タウマコの「ウィンド・コンパス」最新版

 タウマコ島の「ウィンド・コンパス」システム調査の最新の結果がヴァカ・タウマコ・プロジェクトのウェブサイトで公開されました。

http://www.aloha.net/~vaka/NohoangaTeMatangi.html

 タウマコ島のウィンド・コンパスでは、どうやら風の方位を16に分割するみたいですね(スター・コンパスではもっと細かく分けるのかもしれません。触覚と視覚では分解能が違いますから)。以前はpart3まで公開されていましたが、今回はpart7まで出ています。

 part4は風の方位と日出・日没位置の対応関係を示した図のようです。

 part5は貿易風とサイクロンの吹く方位の概念図ですね。

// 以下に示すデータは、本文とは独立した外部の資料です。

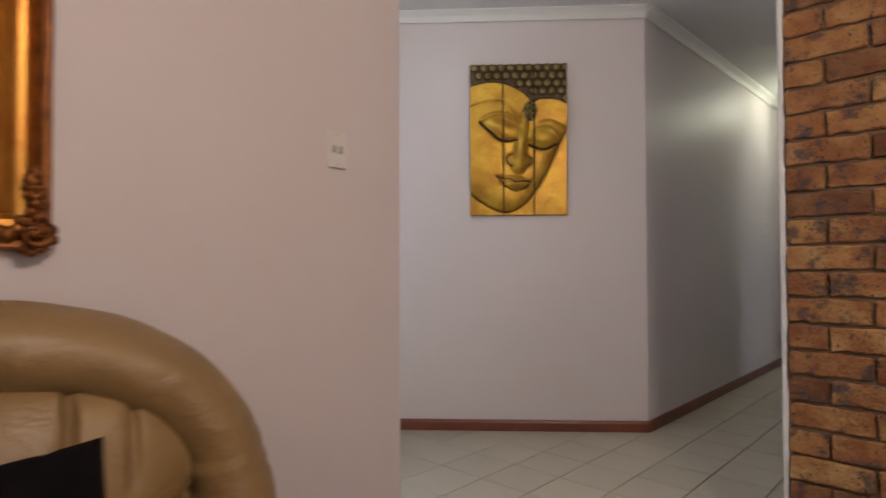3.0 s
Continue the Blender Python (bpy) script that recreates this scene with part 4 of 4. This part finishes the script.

貿易風は夏至から秋分の日まで吹く。おそらく、夏至の日に吹く貿易風の方位が風の16方位のうち「テ・トケラウ・トゥ」で、秋分の日の貿易風が「テ・ウル」。逆にサイクロンは冬至(テ・ラキ)と春分の日(テ・パラプ)の間。

 ちなみにヴァカ・タウマコ・プロジェクトのミミ博士は「タヒチ語かハワイ語が話せればタウマコ語はわかる」とおっしゃっておられるのですが、調べてみたら「トケラウ」は同じポリネシア語の仲間であるフィジー語で「東」という意味でした。でも「ウル」や「トゥ」はわからん。

 part6は特に強い風が吹く方位ですね。タウマコに吹く最も強い風は「テ・アルンガ」と「テ・トンガ」の間から。秋分の日の前後3日間は「テ・ウル」から強い風が吹き、それから冬至までは、さほど強くない良好な風が吹いてくる。

 12月に入ると、「テ・パラウ」から特に強い風が吹き始め、風の方位は徐々に「テ・ハカヒウ」に向かって移動していく。同時に風はゆっくりと弱まっていく。そして春分の日の前後にまた強い風が吹き、それから夏至までは、やはりさほど強くない良好な風が吹く。

 part7は10の天体の動きをウィンド・コンパス上に投影したものですね。天体名がタウマコ語だけで書かれているので、どれがどの星なのか、これだけではわからないです。今度メールで聞いてみよう。

 こうやって見ると、タウマコのウィンド・コンパス・システムはかなり複雑ですね。それにハワイみたいに年がら年中同じ方向から風が吹いている海域とは違う、年間でほとんど360度に渡って風の方位が変化するという海域のようです。もっともカロリン諸島のストーム・スター概念のように、厳密には自然科学上の現象に転写出来ない、いわば認知システム上の概念なのかもしれませんが。

 それにしてもですよ。このウィンド・コンパス・システムは非常に面白い。積極的に応援したくなります。早くヴァカ・タウマコ・プロジェクトもペイパルで募金を受け付ければ良いのに。